Work required
Exactly the lines from the one with "scene = bpy.context.scene" to the one with "of a camera", both included, are to be printed again; leave out the rest.

Information provided
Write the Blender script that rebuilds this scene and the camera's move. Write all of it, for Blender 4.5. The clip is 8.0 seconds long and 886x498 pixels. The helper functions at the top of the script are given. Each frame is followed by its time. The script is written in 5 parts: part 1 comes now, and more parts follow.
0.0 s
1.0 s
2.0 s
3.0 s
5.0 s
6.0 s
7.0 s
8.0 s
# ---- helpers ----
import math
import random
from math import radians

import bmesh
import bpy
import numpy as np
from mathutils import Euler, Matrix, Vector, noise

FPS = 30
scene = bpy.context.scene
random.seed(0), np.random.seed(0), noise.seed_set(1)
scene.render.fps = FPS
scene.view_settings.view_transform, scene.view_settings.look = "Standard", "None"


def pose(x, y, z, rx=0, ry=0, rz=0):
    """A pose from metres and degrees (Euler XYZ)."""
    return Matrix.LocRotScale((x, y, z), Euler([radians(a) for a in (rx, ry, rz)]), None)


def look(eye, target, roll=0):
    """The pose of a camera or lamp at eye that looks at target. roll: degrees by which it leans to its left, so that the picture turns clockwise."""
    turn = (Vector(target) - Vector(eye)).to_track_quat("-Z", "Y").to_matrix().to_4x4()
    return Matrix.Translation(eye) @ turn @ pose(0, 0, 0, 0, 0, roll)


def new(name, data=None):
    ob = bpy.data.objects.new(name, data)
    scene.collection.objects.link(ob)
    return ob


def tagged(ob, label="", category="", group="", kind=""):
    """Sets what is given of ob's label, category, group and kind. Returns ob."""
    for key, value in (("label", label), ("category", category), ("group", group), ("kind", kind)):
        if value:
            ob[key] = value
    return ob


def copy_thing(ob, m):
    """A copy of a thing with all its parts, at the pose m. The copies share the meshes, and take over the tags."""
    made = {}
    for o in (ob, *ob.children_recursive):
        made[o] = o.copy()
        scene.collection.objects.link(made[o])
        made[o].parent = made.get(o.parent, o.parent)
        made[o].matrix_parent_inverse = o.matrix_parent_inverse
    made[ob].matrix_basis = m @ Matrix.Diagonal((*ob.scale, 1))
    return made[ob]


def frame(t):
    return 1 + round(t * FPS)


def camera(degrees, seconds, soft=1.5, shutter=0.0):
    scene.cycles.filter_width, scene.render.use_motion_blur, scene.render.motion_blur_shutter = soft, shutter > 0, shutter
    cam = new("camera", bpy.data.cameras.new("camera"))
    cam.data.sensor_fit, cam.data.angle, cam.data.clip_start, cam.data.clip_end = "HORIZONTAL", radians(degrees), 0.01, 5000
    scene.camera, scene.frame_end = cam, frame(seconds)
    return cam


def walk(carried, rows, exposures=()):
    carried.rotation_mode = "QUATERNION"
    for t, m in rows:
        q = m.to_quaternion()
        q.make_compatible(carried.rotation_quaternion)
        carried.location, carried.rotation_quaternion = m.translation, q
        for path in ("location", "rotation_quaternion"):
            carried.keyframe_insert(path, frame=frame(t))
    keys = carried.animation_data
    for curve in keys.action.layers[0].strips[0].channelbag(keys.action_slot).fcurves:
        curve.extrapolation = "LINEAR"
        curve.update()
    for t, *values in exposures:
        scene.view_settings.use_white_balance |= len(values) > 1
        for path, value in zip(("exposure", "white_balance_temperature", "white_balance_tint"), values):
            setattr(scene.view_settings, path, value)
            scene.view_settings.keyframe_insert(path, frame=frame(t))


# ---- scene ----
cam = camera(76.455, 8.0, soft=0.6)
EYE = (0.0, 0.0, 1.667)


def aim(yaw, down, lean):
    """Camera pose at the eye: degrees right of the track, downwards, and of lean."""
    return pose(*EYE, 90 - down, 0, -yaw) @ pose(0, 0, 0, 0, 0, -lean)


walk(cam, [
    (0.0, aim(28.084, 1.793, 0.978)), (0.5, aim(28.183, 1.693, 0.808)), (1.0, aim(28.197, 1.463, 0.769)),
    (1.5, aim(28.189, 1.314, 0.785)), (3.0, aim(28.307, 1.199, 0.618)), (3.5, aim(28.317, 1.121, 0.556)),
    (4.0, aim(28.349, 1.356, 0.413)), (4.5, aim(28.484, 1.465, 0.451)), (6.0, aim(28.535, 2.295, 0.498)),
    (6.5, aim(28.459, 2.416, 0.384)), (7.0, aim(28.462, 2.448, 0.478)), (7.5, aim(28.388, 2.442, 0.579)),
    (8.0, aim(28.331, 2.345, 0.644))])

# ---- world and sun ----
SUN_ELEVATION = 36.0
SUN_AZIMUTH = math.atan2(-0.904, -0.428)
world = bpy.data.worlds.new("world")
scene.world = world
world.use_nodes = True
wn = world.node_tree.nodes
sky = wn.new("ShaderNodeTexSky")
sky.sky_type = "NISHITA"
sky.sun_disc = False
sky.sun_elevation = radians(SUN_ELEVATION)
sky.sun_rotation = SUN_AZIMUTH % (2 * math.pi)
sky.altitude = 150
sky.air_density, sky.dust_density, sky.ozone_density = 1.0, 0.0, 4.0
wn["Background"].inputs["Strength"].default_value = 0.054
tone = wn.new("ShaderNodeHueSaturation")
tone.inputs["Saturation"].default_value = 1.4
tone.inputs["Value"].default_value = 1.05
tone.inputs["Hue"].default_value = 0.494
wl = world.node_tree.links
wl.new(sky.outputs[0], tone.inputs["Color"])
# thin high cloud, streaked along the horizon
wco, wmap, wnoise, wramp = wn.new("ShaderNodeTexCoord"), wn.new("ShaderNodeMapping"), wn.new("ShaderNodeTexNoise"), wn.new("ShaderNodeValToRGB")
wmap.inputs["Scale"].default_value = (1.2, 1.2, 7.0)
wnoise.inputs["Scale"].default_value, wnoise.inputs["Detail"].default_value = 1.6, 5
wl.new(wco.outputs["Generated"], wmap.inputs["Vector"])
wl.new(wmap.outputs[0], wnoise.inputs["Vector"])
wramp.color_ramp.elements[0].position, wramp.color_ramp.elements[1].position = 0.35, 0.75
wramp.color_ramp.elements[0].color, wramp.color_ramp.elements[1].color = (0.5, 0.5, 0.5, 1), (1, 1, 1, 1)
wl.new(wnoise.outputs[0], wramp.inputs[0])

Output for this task
scene = bpy.context.scene
random.seed(0), np.random.seed(0), noise.seed_set(1)
scene.render.fps = FPS
scene.view_settings.view_transform, scene.view_settings.look = "Standard", "None"


def pose(x, y, z, rx=0, ry=0, rz=0):
    """A pose from metres and degrees (Euler XYZ)."""
    return Matrix.LocRotScale((x, y, z), Euler([radians(a) for a in (rx, ry, rz)]), None)


def look(eye, target, roll=0):
    """The pose of a camera or lamp at eye that looks at target. roll: degrees by which it leans to its left, so that the picture turns clockwise."""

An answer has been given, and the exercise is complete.